Task
Show all lines that include the string "with"; copy each one.

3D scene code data
┄┄┄┄┄┄

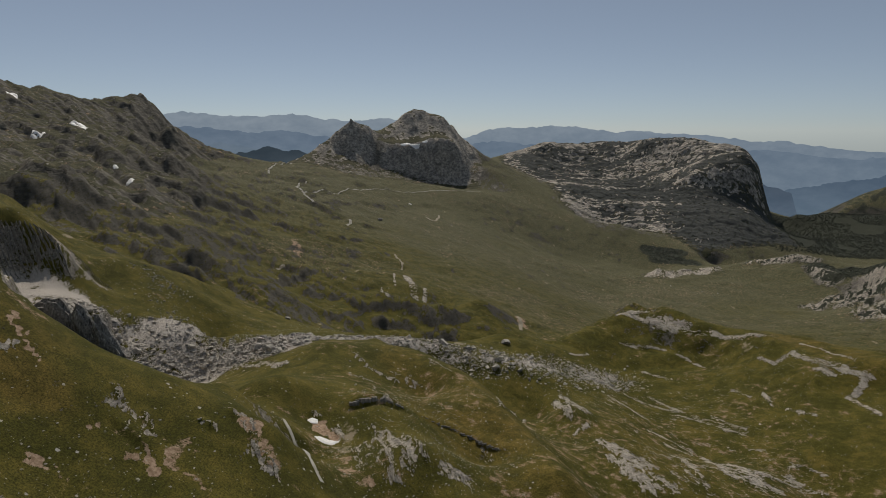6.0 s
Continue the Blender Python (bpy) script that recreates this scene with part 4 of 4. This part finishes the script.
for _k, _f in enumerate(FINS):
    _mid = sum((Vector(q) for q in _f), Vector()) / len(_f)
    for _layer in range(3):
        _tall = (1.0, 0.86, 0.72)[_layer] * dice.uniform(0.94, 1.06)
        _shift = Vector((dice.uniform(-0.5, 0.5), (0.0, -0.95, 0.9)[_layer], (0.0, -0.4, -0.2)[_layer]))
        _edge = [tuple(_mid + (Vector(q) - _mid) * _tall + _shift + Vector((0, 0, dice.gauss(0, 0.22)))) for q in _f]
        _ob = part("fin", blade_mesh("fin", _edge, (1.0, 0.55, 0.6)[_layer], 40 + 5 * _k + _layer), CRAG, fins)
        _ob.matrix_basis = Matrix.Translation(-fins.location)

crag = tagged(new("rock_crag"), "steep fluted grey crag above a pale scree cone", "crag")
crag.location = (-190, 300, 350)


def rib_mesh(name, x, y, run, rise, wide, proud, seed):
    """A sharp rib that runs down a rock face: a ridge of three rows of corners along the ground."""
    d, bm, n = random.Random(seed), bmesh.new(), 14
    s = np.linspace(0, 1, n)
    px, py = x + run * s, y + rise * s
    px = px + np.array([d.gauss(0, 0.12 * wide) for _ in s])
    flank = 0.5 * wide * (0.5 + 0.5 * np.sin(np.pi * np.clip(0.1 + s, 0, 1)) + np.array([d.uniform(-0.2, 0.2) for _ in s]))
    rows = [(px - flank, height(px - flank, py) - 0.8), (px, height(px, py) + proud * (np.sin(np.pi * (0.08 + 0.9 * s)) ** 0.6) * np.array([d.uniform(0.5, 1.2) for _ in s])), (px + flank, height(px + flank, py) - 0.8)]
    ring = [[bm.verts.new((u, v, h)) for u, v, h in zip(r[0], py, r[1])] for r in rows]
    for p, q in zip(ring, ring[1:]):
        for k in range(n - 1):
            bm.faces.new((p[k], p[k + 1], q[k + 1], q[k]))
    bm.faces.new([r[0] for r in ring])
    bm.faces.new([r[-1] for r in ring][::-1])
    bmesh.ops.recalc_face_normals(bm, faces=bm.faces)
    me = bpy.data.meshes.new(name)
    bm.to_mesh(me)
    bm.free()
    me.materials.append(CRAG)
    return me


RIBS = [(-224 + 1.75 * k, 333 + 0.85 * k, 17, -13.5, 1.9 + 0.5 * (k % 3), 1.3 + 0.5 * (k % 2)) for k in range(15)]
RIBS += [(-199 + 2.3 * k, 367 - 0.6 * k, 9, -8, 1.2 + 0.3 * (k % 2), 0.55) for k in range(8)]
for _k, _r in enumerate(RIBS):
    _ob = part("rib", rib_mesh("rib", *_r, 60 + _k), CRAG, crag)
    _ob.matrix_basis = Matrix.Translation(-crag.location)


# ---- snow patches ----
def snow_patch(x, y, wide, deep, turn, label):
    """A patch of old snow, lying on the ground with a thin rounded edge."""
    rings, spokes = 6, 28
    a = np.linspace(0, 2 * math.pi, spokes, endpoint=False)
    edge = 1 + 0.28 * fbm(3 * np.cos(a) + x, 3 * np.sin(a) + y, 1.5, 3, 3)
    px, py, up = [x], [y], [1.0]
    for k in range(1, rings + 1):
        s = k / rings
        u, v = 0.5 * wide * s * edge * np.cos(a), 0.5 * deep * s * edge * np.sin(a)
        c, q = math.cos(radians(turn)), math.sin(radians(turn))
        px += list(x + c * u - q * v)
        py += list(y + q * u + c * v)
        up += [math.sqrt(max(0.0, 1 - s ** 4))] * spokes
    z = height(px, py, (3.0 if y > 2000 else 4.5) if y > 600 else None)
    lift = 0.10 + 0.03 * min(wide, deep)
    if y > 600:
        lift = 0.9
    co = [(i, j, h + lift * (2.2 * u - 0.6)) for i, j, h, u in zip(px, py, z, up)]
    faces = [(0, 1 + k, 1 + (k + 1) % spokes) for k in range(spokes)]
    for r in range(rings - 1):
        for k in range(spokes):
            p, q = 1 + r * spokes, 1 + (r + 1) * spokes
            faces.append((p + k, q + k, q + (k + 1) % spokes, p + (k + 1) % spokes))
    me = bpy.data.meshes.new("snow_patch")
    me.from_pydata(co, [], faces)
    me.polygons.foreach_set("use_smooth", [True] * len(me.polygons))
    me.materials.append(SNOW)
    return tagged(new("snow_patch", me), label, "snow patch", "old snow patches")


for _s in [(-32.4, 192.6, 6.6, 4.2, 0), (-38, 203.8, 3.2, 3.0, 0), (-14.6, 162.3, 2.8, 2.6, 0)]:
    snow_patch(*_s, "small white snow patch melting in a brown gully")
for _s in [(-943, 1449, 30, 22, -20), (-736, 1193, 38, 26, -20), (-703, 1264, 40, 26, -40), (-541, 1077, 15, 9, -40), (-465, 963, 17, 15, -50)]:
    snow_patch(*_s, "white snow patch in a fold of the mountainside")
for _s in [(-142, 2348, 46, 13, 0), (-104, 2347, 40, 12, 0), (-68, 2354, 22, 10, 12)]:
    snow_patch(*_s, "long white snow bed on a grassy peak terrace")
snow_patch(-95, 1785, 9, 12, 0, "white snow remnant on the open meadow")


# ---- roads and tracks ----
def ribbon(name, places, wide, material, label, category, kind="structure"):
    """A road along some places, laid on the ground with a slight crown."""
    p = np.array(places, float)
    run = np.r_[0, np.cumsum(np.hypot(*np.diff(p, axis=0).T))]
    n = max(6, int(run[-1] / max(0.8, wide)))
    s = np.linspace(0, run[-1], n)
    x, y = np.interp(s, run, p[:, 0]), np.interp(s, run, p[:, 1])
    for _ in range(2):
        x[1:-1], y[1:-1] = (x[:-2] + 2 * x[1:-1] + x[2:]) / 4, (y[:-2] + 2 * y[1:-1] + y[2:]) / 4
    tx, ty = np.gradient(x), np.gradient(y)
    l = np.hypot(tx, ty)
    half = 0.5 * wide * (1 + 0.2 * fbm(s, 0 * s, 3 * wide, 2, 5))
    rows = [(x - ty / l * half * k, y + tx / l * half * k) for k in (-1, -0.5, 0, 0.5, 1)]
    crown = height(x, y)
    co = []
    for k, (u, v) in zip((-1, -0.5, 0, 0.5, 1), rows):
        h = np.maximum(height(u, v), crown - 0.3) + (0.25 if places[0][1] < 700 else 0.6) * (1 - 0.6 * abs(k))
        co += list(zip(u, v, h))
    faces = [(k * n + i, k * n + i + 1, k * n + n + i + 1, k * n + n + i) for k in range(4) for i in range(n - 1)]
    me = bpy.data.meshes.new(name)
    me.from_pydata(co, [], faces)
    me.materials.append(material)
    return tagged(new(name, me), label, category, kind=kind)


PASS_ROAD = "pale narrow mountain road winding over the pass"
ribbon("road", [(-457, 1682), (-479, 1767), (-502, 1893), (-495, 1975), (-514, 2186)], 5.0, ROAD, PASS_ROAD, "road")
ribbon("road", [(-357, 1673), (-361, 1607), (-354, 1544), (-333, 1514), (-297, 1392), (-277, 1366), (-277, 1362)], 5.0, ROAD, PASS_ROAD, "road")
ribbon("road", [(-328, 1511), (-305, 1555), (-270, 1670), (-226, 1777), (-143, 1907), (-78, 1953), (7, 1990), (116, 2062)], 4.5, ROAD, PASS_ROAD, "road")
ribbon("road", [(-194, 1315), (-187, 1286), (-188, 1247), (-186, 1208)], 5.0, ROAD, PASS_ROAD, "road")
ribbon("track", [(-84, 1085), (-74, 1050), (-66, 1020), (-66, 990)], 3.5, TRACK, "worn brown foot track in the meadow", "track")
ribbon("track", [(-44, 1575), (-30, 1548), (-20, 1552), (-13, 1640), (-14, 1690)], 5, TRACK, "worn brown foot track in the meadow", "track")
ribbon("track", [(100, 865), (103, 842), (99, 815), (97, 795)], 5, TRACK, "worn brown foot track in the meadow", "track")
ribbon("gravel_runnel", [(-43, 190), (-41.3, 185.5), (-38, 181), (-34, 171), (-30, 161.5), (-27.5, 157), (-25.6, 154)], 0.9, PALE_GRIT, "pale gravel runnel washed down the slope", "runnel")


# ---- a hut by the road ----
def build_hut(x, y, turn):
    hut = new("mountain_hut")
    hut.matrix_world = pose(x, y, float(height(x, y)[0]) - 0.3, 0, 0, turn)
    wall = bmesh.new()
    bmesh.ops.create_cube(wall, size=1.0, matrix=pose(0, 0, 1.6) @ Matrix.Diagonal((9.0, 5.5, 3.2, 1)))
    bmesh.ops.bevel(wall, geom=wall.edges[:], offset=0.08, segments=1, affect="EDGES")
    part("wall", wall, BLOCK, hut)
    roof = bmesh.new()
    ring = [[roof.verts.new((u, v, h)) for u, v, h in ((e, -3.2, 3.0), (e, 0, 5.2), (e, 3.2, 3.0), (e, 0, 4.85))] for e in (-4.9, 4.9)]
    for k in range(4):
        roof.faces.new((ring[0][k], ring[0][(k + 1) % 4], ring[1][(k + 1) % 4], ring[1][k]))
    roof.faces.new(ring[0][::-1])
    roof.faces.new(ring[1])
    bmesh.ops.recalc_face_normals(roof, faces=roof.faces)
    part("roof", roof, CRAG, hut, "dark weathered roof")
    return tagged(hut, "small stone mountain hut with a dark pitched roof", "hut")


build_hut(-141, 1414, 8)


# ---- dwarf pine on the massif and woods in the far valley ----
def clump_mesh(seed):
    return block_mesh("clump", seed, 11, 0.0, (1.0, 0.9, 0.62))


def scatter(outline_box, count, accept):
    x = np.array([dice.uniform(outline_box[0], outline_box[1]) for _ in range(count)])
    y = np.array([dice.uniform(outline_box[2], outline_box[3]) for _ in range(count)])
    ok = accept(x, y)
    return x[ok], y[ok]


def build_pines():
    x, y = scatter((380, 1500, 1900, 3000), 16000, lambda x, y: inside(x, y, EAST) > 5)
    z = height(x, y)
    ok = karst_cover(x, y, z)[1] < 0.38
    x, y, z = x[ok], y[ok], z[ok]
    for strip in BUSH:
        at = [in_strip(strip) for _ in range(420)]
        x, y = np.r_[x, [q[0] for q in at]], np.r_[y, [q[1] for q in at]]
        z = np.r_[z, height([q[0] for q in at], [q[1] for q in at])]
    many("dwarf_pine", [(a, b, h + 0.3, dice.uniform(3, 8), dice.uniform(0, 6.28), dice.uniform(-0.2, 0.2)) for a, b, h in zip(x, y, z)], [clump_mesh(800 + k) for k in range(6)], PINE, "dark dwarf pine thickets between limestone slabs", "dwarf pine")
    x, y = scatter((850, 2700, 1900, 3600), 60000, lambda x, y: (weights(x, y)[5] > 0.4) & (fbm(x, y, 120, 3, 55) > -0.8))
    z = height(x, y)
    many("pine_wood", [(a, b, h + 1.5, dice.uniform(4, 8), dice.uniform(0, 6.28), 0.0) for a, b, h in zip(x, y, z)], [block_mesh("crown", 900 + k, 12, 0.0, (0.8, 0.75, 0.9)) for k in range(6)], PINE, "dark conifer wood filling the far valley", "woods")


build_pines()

┄┄┄┄┄┄

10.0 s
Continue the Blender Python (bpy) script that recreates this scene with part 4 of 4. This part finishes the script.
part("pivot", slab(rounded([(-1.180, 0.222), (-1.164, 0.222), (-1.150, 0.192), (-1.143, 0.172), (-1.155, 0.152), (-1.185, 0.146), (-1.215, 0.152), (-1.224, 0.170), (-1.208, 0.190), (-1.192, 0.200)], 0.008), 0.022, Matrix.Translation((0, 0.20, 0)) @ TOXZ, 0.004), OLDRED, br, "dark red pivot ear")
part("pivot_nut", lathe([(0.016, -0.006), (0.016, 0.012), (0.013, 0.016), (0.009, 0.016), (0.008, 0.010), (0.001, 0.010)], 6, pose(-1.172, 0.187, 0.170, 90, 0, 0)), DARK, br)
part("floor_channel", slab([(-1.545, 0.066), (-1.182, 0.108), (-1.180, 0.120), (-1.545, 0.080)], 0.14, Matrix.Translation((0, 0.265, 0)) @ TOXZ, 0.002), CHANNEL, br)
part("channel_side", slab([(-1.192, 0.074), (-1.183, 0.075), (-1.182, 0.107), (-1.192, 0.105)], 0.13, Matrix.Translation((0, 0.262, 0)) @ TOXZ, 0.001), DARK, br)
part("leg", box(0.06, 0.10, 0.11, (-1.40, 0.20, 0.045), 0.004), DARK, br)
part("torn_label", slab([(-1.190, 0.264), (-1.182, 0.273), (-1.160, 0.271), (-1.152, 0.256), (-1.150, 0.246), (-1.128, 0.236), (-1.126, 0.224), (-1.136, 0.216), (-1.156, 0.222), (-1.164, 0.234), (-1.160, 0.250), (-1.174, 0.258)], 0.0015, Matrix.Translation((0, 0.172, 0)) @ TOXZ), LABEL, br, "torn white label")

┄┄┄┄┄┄

Task solution
Continue the Blender Python (bpy) script that recreates this scene with part 4 of 4. This part finishes the script.
    """A patch of old snow, lying on the ground with a thin rounded edge."""
    """A road along some places, laid on the ground with a slight crown."""
    return tagged(hut, "small stone mountain hut with a dark pitched roof", "hut")
Continue the Blender Python (bpy) script that recreates this scene with part 4 of 4. This part finishes the script.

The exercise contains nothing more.